** Start Given data **

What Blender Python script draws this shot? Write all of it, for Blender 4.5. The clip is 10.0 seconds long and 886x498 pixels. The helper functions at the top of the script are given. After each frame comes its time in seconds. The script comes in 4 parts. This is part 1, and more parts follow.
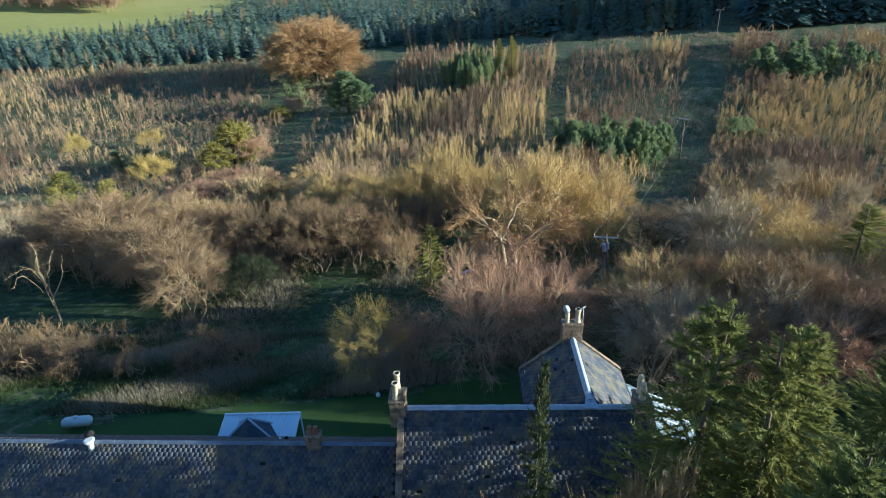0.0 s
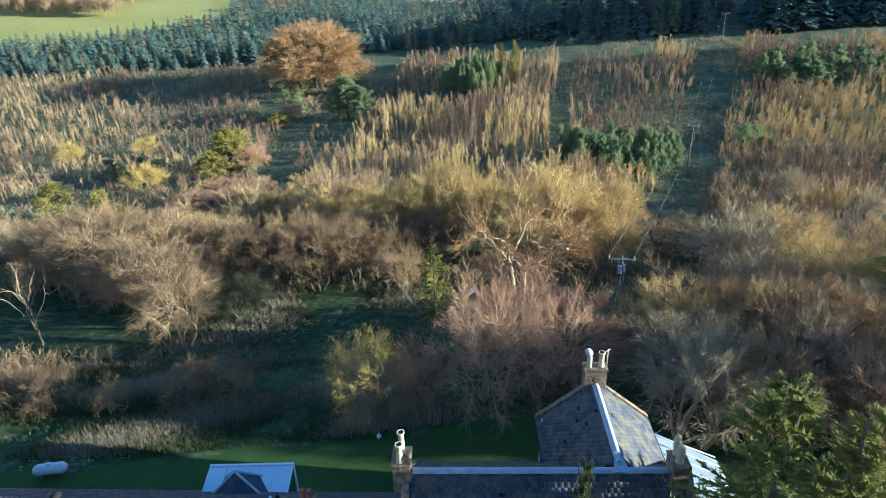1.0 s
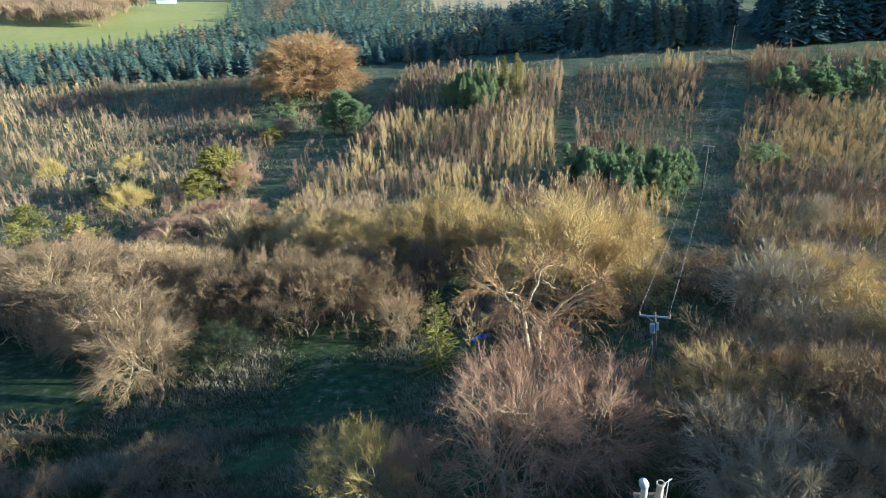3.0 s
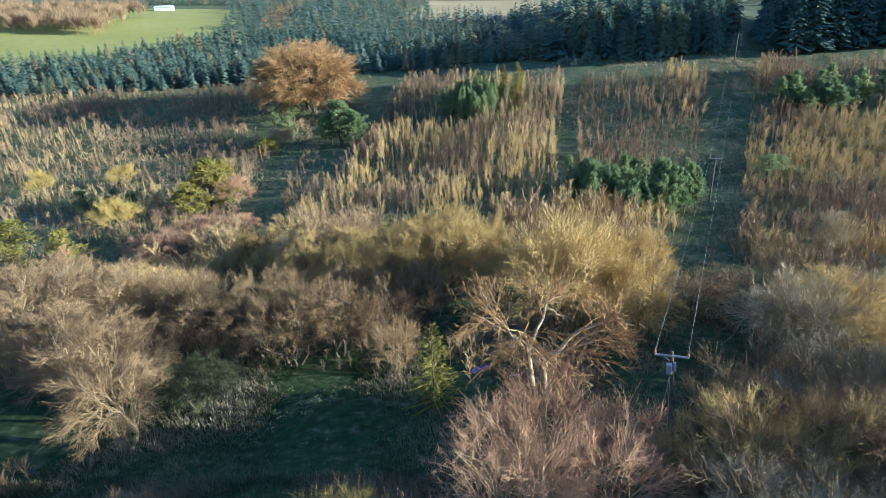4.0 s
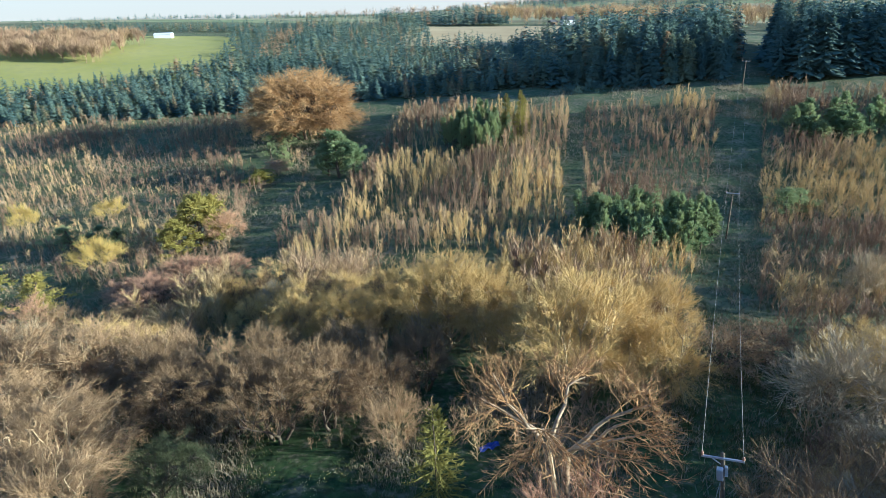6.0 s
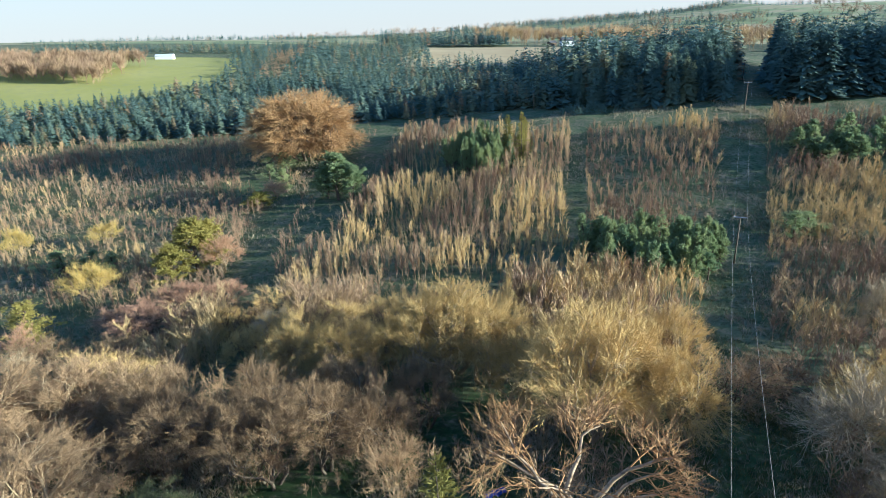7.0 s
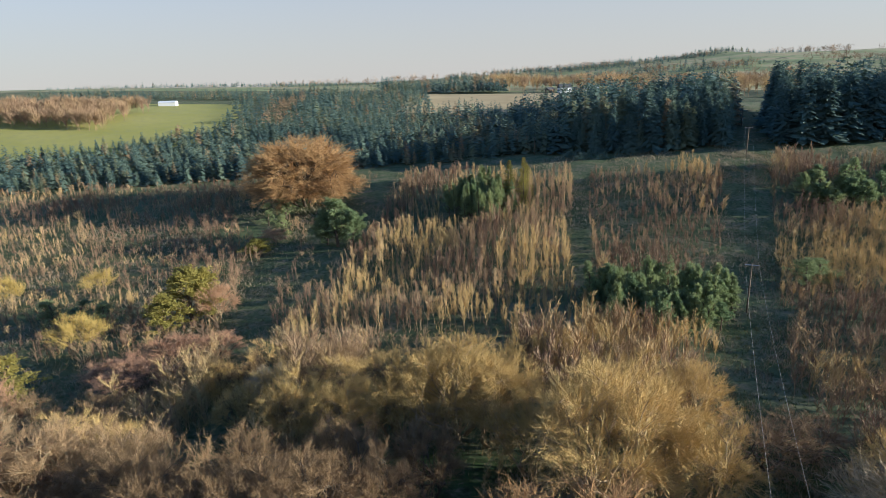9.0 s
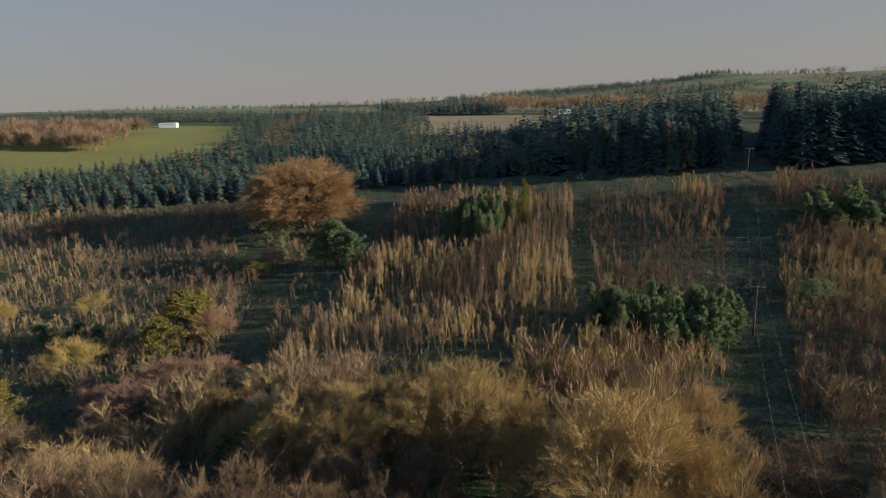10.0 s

** End Given data **

Leave out all pictures, then copy the remaining material exactly.

**Expected answer:**
What Blender Python script draws this shot? Write all of it, for Blender 4.5. The clip is 10.0 seconds long and 886x498 pixels. The helper functions at the top of the script are given. After each frame comes its time in seconds. The script comes in 4 parts. This is part 1, and more parts follow.
0.0 s
1.0 s
3.0 s
4.0 s
6.0 s
7.0 s
9.0 s
10.0 s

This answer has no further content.